North Carolina’s sports betting bill includes responsible gaming measures, but the current plans differ from what some experts recommend.
The American Gaming Association (AGA) recently updated its Responsible Marketing Code for sports betting. That code is a list of recommendations the group hopes legal sports betting states will adopt.
If the latest North Carolina sports betting bill succeeds with its current language, the Tar Heel State won’t be following any of the AGA’s new recommendations.
Responsible sports betting advertising
Sports betting advertisements have become a hot-button issue over the past few years. As more states legalize sports betting, these ads have become more prevalent.
Even if you live in a state without legal sports betting, such as North Carolina, you’ve likely already seen plenty of these ads.
Gambling companies buy ad space during major sporting events such as March Madness. Since these events are nationally televised, North Carolina residents will see sportsbook ads often. That can confuse North Carolinians since the state doesn’t have legal betting.
Sportsbook ads have become so commonplace that some states are looking to limit them in various ways.
The AGA’s new Responsible Marketing Code is the latest example of a call for more regulation. The group hopes its recommended changes will help limit problem gambling for college-aged audiences in the US.
North Carolina differs from recommendations
The AGA’s recommendations call for states with legal sports betting to implement the following protections:
- Prohibit college partnerships that promote sports wagering;
- Prohibit NIL sportsbook deals for college athletes;
- Make sure all individuals featured in sports betting ads are 21 years old;
- Change all references to the “legal age of wagering” to 21-plus;
- Ban the use of “risk free” in advertising;
- Create an annual process for reviewing advertising policies.
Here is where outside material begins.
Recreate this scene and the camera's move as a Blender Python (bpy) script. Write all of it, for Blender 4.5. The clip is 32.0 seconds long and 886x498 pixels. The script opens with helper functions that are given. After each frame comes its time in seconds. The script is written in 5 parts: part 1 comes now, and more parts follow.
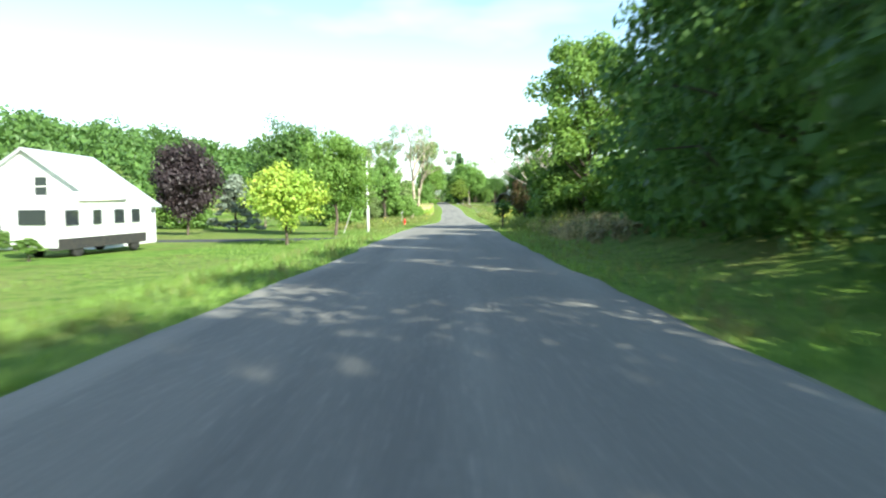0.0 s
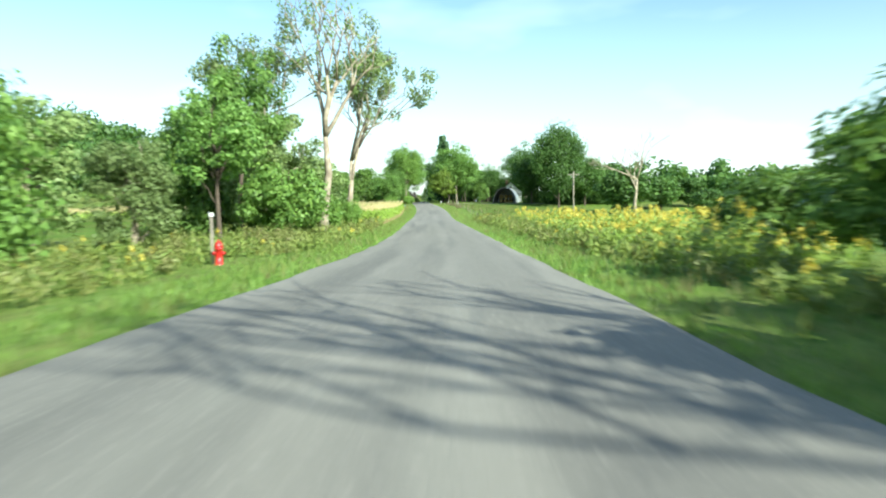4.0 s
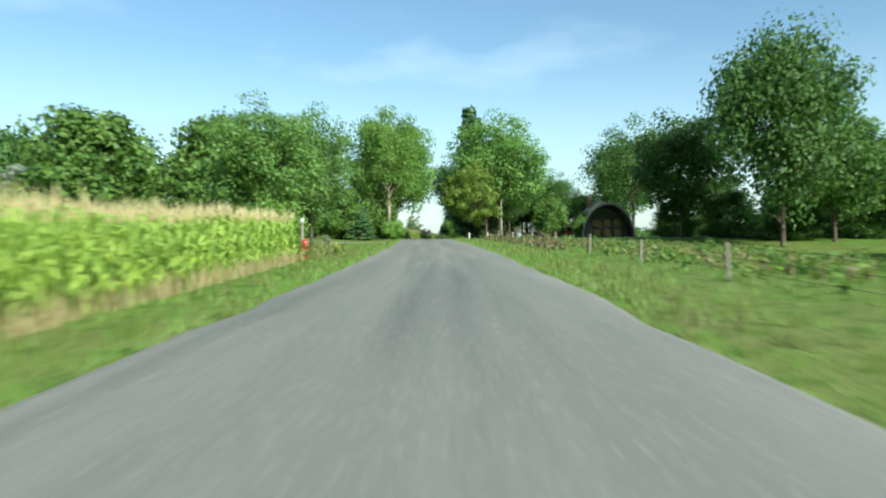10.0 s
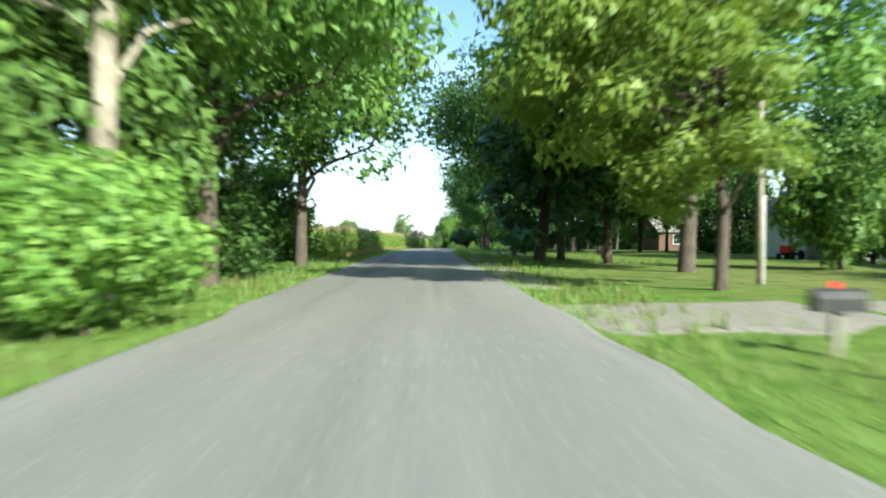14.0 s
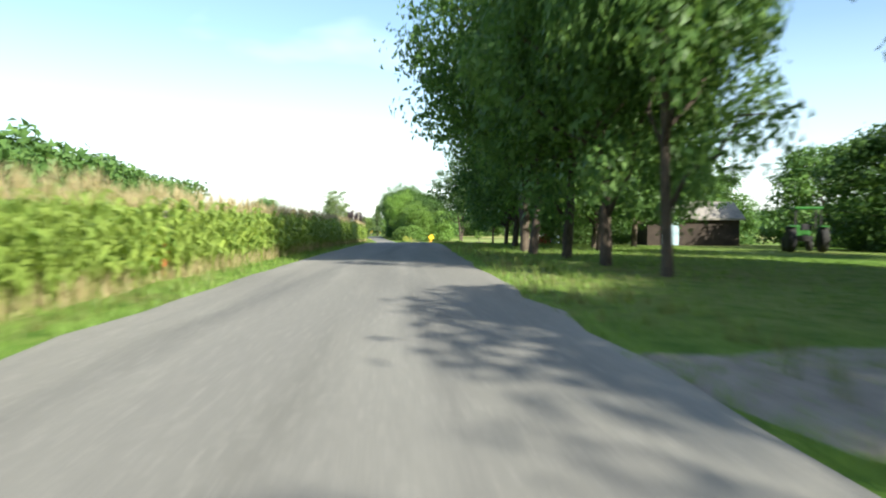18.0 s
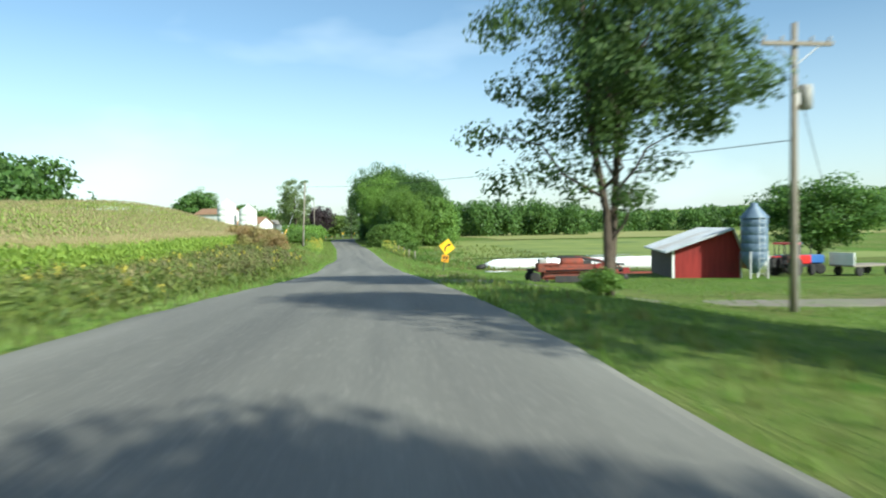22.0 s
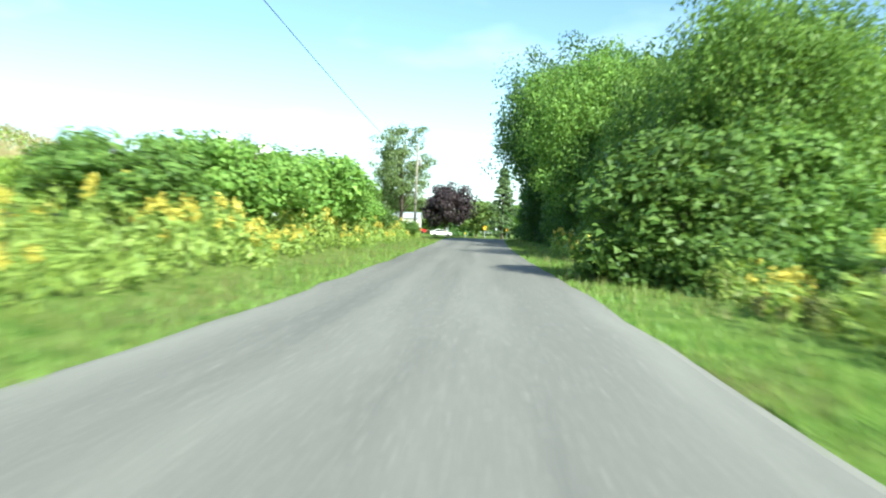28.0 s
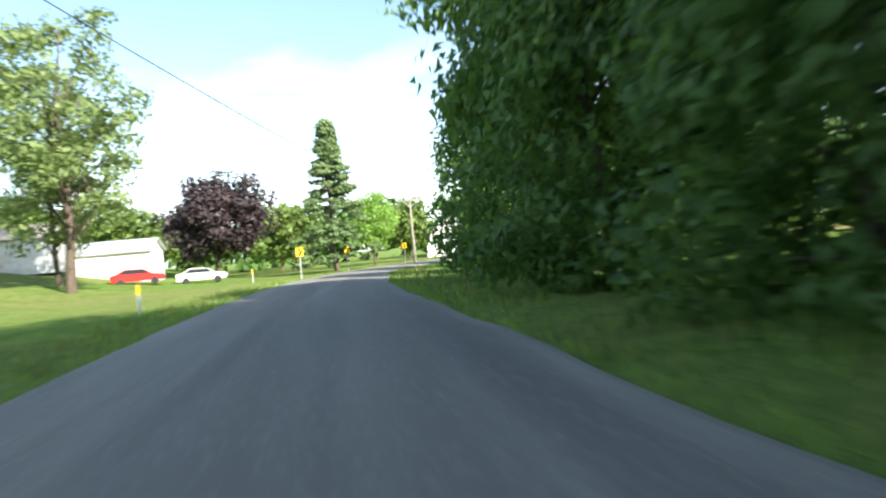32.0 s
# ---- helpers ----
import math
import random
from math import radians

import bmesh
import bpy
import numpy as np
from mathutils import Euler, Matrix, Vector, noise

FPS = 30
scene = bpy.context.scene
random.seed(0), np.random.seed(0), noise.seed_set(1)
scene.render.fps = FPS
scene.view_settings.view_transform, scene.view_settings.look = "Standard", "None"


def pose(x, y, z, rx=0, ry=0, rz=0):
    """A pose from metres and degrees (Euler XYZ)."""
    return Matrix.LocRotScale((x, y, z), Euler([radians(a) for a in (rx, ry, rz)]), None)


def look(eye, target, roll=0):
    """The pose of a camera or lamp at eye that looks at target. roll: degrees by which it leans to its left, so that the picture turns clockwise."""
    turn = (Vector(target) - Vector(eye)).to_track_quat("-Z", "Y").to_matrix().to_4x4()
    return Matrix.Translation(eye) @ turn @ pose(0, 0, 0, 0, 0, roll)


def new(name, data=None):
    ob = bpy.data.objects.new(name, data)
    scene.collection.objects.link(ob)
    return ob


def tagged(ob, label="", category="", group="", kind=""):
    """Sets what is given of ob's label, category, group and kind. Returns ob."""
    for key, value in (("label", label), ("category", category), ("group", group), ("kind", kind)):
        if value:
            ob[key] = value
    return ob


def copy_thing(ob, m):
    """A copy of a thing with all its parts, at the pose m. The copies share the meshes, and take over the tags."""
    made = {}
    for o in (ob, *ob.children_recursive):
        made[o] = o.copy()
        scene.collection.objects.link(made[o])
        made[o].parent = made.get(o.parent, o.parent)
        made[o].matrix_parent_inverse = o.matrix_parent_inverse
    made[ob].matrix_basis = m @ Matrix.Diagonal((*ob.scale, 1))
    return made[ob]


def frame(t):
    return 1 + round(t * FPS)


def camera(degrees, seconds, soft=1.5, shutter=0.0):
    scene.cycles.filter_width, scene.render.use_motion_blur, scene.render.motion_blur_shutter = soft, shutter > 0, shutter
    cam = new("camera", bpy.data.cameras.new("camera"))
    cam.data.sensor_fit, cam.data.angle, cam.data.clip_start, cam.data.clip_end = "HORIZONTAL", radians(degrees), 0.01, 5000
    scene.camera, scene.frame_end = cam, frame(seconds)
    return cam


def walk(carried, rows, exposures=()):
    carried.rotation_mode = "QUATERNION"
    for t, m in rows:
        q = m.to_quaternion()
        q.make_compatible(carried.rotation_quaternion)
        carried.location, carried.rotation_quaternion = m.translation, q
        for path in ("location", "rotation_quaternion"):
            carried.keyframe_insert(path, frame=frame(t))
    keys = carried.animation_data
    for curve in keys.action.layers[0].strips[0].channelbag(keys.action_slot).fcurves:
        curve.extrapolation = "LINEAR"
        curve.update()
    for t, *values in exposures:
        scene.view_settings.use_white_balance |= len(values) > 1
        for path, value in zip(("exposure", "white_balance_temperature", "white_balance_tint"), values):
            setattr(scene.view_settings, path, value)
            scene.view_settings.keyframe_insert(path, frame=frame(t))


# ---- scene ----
cam = camera(64.3, 32.0, 2.0, 0.5)
PATH = [
    (0.0, -1.82, -5.30, 2.65, 0.03, -3.99, -0.23),
    (0.5, -1.69, 3.63, 2.47, 1.02, -4.96, 0.78),
    (1.0, -1.56, 12.81, 2.29, 1.83, -5.47, 0.99),
    (1.5, -1.45, 22.24, 2.12, 1.01, -6.38, -0.38),
    (2.0, -1.32, 31.48, 2.00, 0.43, -5.76, -0.25),
    (2.5, -1.05, 40.54, 1.87, -0.20, -5.68, -0.14),
    (3.0, -0.74, 49.77, 1.71, -0.65, -5.53, -0.43),
    (3.5, -0.36, 59.09, 1.53, -1.19, -4.43, -0.59),
    (5.5, 0.88, 96.44, 0.58, -0.84, -3.35, -0.64),
    (6.0, 0.95, 105.58, 0.50, 0.00, -3.50, -0.24),
    (6.5, 0.99, 114.71, 0.43, 0.47, -3.51, 0.26),
    (7.0, 0.98, 123.90, 0.39, -0.78, -2.79, 0.61),
    (7.5, 0.95, 133.11, 0.36, -0.84, -1.03, -0.06),
    (8.0, 0.93, 142.30, 0.33, -0.37, -0.52, 0.24),
    (8.5, 0.91, 151.53, 0.29, -0.33, -0.22, 0.06),
    (9.0, 0.90, 160.86, 0.26, -0.39, 0.06, -0.10),
    (9.5, 0.98, 170.02, 0.27, 0.14, -0.09, -0.00),
    (10.0, 1.08, 179.10, 0.34, 0.37, -0.45, -0.80),
    (10.5, 1.10, 188.21, 0.52, 0.60, 0.06, -0.69),
    (11.0, 1.08, 197.54, 0.76, 0.68, 1.01, -0.91),
    (11.5, 0.95, 206.83, 0.99, 1.22, 1.63, -0.83),
    (12.0, 0.71, 216.09, 1.21, 1.53, 0.46, -1.00),
    (12.5, 0.39, 225.30, 1.42, 1.22, 0.26, -0.44),
    (13.0, 0.01, 234.57, 1.61, 0.55, -0.06, -0.66),
    (13.5, -0.40, 243.91, 1.78, 0.45, 0.83, -0.63),
    (14.0, -0.76, 253.31, 1.93, -0.26, -0.35, 0.32),
    (14.5, -1.09, 262.65, 2.06, -3.03, -0.47, -0.90),
    (16.5, -1.76, 299.74, 2.35, -4.85, 0.03, -2.14),
    (17.0, -1.77, 309.04, 2.41, -4.53, -0.39, -2.74),
    (17.5, -1.75, 318.37, 2.47, -4.33, -0.94, 0.64),
    (18.0, -1.70, 327.77, 2.51, -5.14, -1.70, 0.33),
    (18.5, -1.49, 337.03, 2.55, -5.99, -1.16, -0.58),
    (19.0, -1.11, 346.17, 2.58, -6.30, -0.88, -3.01),
    (19.5, -0.64, 355.37, 2.60, -6.90, -0.31, -0.75),
    (20.0, -0.11, 364.60, 2.59, -7.34, -0.02, -0.60),
    (20.5, 0.45, 373.85, 2.56, -7.55, -0.39, -1.07),
    (21.0, 0.96, 383.16, 2.48, -7.37, -1.40, -1.19),
    (21.5, 1.38, 392.50, 2.38, -6.89, -1.47, -0.89),
    (22.0, 1.71, 401.69, 2.22, -6.37, -1.77, -0.76),
    (22.5, 1.94, 410.70, 2.02, -6.18, -2.57, -0.21),
    (23.0, 2.10, 419.70, 1.73, -6.13, -2.76, 0.09),
    (23.5, 2.22, 428.56, 1.37, -5.94, -3.74, 0.11),
    (24.0, 2.23, 437.44, 0.97, -6.10, -4.48, 1.41),
    (24.5, 2.19, 446.37, 0.63, -7.03, -5.16, 0.83),
    (25.0, 2.11, 455.40, 0.34, -6.94, -4.19, 1.16),
    (25.5, 1.92, 464.75, 0.08, -6.54, -2.86, 1.47),
    (26.0, 1.71, 474.21, -0.13, 0.06, -1.62, 1.15),
    (26.5, 1.51, 483.74, -0.25, 4.19, -1.42, 1.11),
    (28.5, 0.14, 520.84, -0.05, 6.07, -1.56, 2.46),
    (29.0, -0.45, 530.12, -0.02, 4.05, -2.11, 1.55),
    (29.5, -1.04, 539.51, 0.02, 2.44, -2.65, 0.93),
    (30.0, -1.59, 548.98, 0.05, 0.94, -3.15, -0.22),
    (30.5, -2.05, 558.46, 0.10, -1.75, -2.81, -2.01),
    (31.0, -2.50, 567.69, 0.17, -4.24, -1.30, -2.25),
    (31.5, -2.91, 576.72, 0.26, -6.35, -0.21, -2.97),
    (32.0, -3.26, 585.62, 0.35, -9.21, -0.45, -5.01),
]
EXPOSURES = [(0.0, 1.46, 6200, -2), (1.0, 1.32, 6100, -4), (2.5, 1.40, 6100, -4), (3.5, 1.20, 6100, -6), (6.0, 0.80, 5950, -8), (7.2, 0.80, 5950, -8), (8.5, 0.58, 5950, -8), (12.0, 0.68, 5900, -8), (13.0, 1.05, 5900, -8), (14.0, 1.20, 5950, -6), (14.5, 1.30, 6000, -4), (16.5, 1.15, 6400, 4), (20.0, 1.18, 6400, 4), (21.0, 0.98, 6300, 2), (22.0, 0.52, 6000, -4), (23.0, 0.60, 5950, -6), (26.5, 0.76, 5950, -6), (28.5, 1.28, 5950, -6), (30.0, 1.32, 6000, -4), (31.0, 1.20, 6400, 4), (32.0, 1.55, 6500, 6)]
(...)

North Carolina’s sports betting bill is making its way through the state Senate. At least for now, the bill does not include any of the AGA’s new recommendations.
The proposed legislation does feature $2 million in annual problem gambling funding and a mandate that sportsbook ads do not target individuals under age 21.
Failed amendments would have changed ad policy
North Carolina lawmakers introduced a few amendments that would have altered the bill’s advertising policies, but they were all shot down during hearings in the House.
One of those amendments would have made it illegal for sportsbooks to air advertisements on school grounds, including college campuses.
That amendment failed during its vote, mainly because of the difficulty enforcing it. Nationally televised sports broadcasts, such NFL games, feature sportsbook ads. Since they’re readily available to watch at places such as universities, limiting the ads without banning the broadcasts of these sporting events would have been difficult.
Changing the potential landscape of sports betting ads in North Carolina has already been discussed. Now that the AGA recommends even more restrictions, ads will likely come up again for the bill as it goes through the Senate.
There’s no way to know whether lawmakers will adopt additional sports betting ad restrictions. But at the very least, advertising policies are becoming a key issue as states seek to legalize sports betting.